The United States is now officially the epicenter of COVID-19. How this happened, I’m not sure. I have some speculations but I don’t think anyone will ever know the truth. Whatever the case, it is here. Most of our country is on lockdown, including our nursing homes, assisted living facilities and our independent living centers, where many of our parents reside.
March 2019…
March 2019, my dad informed me that he and his girlfriend decided to move to an independent living facility in Lauderhill. I was against it. They both had lovely apartments in Tamarac and I didn’t see a reason for the move. I had an aide that I hired who came in daily to help with household chores but his girlfriend wanted to go, so they moved. (They didn’t move in together. They both had separate apartments on different floors.)
They lived there happily for about eight months. Then, his girlfriend died.
After she passed away…
After she passed away, I went there for a couple of days. My dad was not in a good place.
A couple of weeks later, he fell. He ended up in the hospital. When he came out, I had to hire round the clock aides. I went back to Florida a couple of days later and my brother and I decided if he needs aides round the clock, it would be less expensive to have him go to assisted living.
That was one of the hardest decisions for me. I kept asking him if he wanted to come to live with me in NY, but he loves Florida and said he didn’t want to.
And today…
Now, he’s in the assisted living facility and since he threw away his hearing aids and refused to get new ones, he can’t hear the phone ring.
I keep thinking “it’s okay… if God-forbid something happens, I will find out….”

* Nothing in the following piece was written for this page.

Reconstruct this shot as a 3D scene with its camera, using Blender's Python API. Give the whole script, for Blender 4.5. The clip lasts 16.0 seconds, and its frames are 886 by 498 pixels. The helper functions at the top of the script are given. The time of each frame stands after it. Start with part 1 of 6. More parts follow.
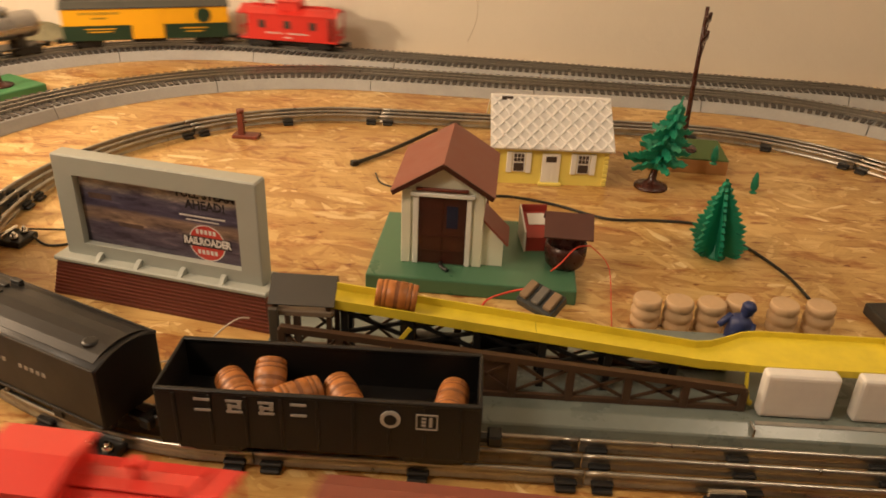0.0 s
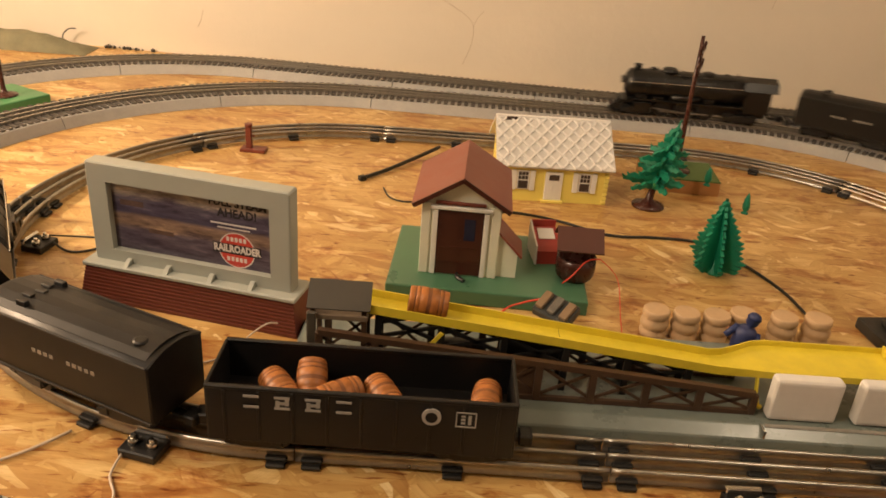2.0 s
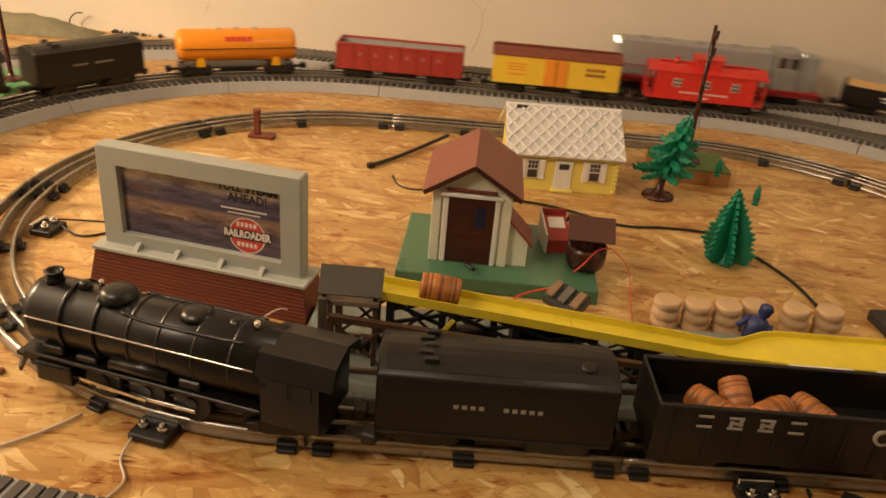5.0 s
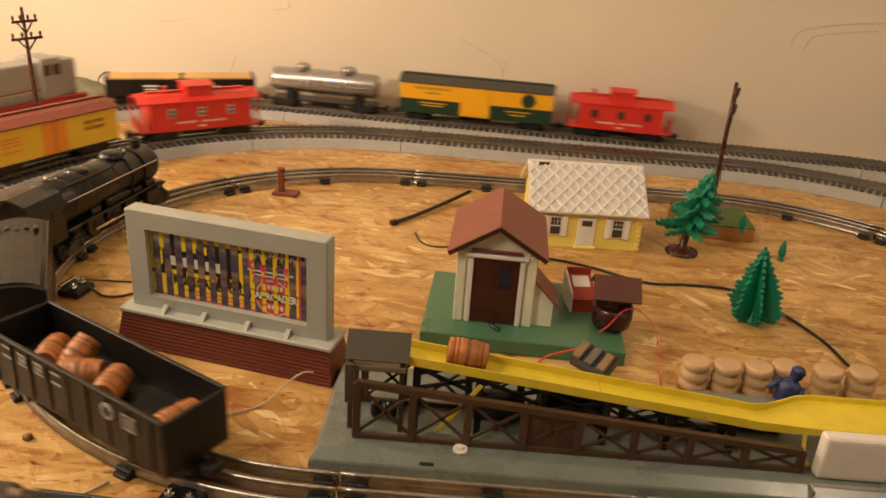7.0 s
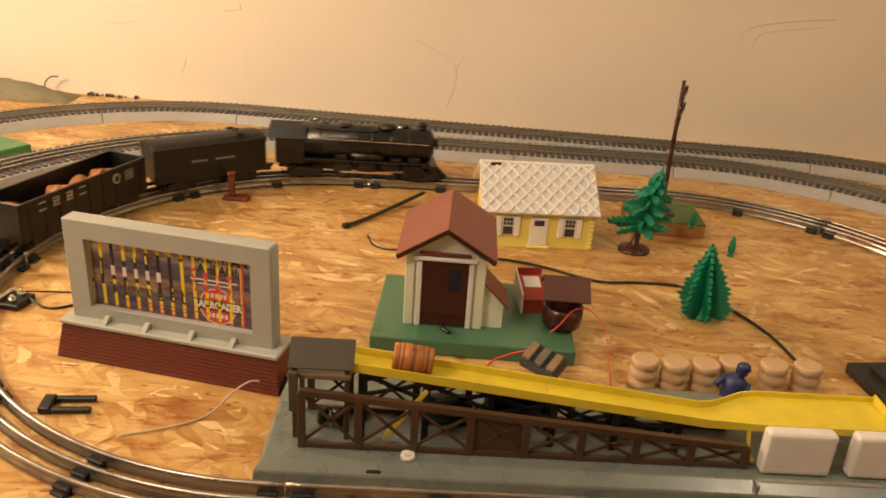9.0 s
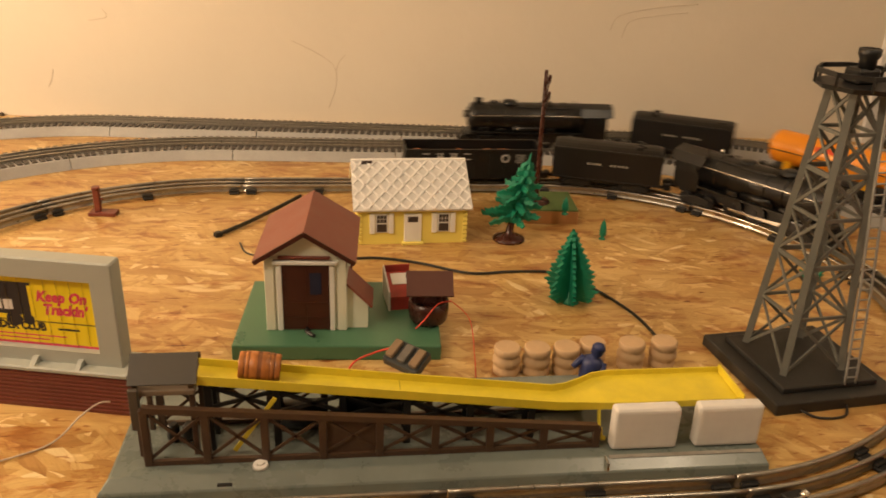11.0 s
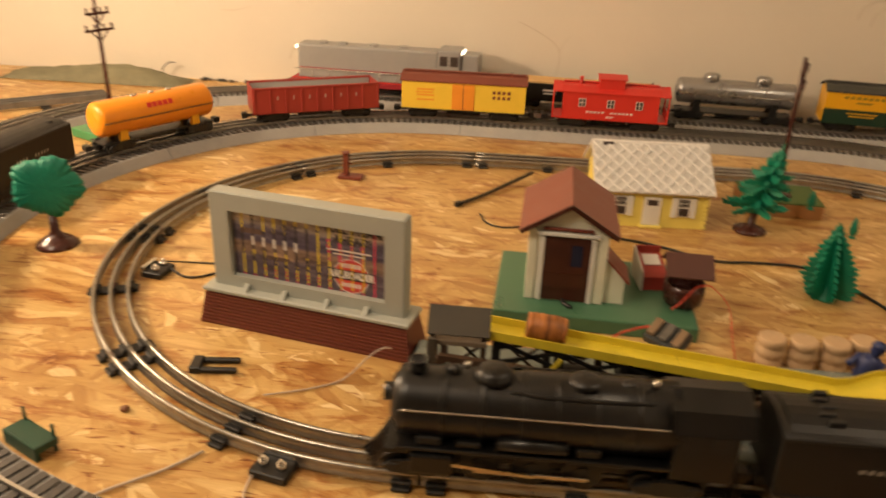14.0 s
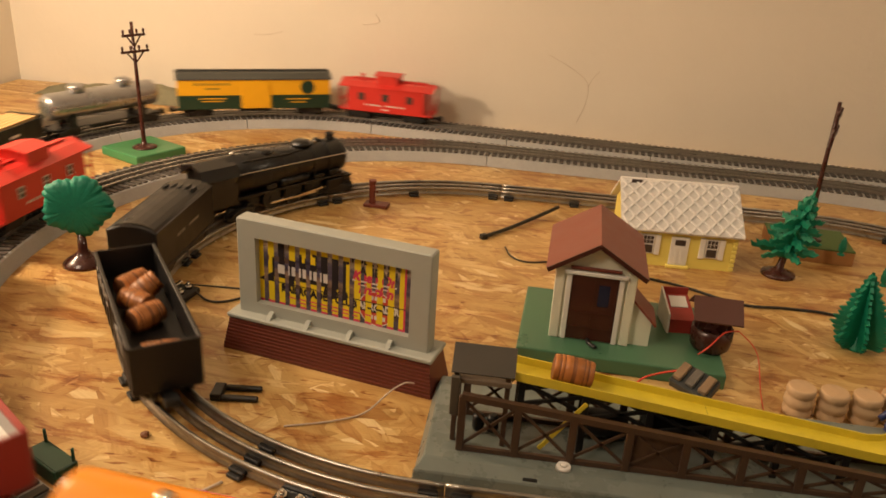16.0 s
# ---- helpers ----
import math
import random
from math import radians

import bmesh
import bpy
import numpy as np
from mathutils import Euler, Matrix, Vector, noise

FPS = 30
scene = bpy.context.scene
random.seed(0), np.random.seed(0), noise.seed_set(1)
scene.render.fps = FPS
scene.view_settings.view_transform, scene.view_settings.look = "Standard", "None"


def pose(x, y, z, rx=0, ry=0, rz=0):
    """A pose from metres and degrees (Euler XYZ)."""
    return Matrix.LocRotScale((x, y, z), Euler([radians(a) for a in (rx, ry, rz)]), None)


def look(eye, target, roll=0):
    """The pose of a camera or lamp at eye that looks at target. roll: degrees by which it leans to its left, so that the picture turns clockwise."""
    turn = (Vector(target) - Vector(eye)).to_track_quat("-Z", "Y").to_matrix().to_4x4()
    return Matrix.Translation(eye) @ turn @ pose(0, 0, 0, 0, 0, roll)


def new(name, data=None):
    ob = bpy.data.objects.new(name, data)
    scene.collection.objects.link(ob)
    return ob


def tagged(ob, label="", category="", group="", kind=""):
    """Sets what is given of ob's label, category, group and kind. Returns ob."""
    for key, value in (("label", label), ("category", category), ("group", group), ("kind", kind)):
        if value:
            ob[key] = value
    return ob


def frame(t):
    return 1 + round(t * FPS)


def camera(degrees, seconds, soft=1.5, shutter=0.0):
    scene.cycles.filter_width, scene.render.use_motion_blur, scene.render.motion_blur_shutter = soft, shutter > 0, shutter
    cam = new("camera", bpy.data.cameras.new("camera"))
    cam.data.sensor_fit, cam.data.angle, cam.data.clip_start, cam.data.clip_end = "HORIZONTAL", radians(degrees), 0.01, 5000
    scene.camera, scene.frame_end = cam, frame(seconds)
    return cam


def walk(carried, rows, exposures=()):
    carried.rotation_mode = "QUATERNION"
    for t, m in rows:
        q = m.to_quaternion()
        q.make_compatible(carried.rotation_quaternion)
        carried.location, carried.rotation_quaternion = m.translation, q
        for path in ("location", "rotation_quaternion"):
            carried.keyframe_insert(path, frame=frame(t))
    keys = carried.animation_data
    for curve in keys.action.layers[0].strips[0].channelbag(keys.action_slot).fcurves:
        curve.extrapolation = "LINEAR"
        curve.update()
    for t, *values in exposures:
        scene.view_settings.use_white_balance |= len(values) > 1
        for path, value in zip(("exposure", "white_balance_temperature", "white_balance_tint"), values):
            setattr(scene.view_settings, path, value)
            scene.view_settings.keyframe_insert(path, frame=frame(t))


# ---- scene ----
cam = camera(58.4, 16.0, 1.7, 0.5)
PATH = [
    (0, (0.018, 0.017, 0.394), (-0.033, 1.785, -0.539), 2.4),
    (0.5, (-0.017, 0.013, 0.392), (-0.033, 1.777, -0.551), 3.1),
    (1, (-0.032, -0.004, 0.392), (-0.046, 1.766, -0.539), 3.7),
    (1.5, (-0.03, -0.014, 0.394), (-0.017, 1.771, -0.509), 4.4),
    (2, (-0.03, -0.016, 0.397), (-0.003, 1.779, -0.485), 4.4),
    (2.5, (-0.035, -0.015, 0.394), (-0.022, 1.775, -0.497), 4.6),
    (3, (-0.036, -0.014, 0.394), (-0.028, 1.776, -0.499), 4.6),
    (5.3, (-0.038, -0.014, 0.392), (-0.014, 1.77, -0.512), 4.9),
    (5.5, (-0.041, -0.011, 0.393), (-0.019, 1.774, -0.507), 4.7),
    (6, (-0.047, -0.014, 0.402), (-0.086, 1.799, -0.443), 3.5),
    (6.5, (-0.048, -0.014, 0.404), (-0.105, 1.816, -0.403), 3.7),
    (7, (-0.046, -0.008, 0.404), (-0.076, 1.824, -0.397), 4.0),
    (7.5, (-0.041, -0.005, 0.403), (-0.049, 1.824, -0.407), 3.8),
    (8, (-0.04, -0.002, 0.403), (-0.028, 1.827, -0.405), 3.8),
    (8.5, (-0.036, -0.001, 0.404), (-0.008, 1.83, -0.402), 4.0),
    (9, (-0.028, -0.001, 0.407), (0.025, 1.832, -0.392), 3.9),
    (11.3, (0.039, -0.003, 0.41), (0.319, 1.812, -0.382), 2.8),
    (11.5, (0.039, -0.007, 0.404), (0.349, 1.807, -0.379), 3.2),
    (12, (0.06, -0.007, 0.39), (0.478, 1.763, -0.44), 3.5),
    (12.5, (0.068, -0.003, 0.382), (0.558, 1.721, -0.506), 3.8),
    (13, (0.058, 0.001, 0.376), (0.518, 1.703, -0.569), 3.8),
    (13.5, (-0.002, -0.006, 0.388), (0.223, 1.756, -0.53), 3.1),
    (14, (-0.072, -0.023, 0.4), (-0.212, 1.788, -0.437), 2.1),
    (14.5, (-0.081, -0.02, 0.402), (-0.295, 1.797, -0.407), 2.6),
    (15, (-0.082, -0.018, 0.407), (-0.292, 1.806, -0.385), 3.1),
    (15.5, (-0.082, -0.018, 0.408), (-0.285, 1.813, -0.369), 3.5),
    (16, (-0.081, -0.016, 0.407), (-0.272, 1.814, -0.376), 3.6),
]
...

But I want to talk with him every day, just like I did when he lived in Tamarac.
Feeling helpless…
Now, he lost his mobile phone. He can’t find it anywhere and no one at the center can help him look. My brother can’t go there to look for it. I can’t go there. So, he sits in a big apartment by himself either watching television or looking at his plants.
He is disabled, so he has trouble reading. He tries anyway. I’m at a loss right now and wish there was something I can do, but I know I can’t do anything. So, I feel helpless.
The other day, he said, “Hilary, I now want to come back to New York.” Unfortunately, it was too late.
I know he’s safe where he is, but I wish he would find his mobile phone so that I can see him again…
For all of those of you who have an elderly parent that lives close, cherish every moment!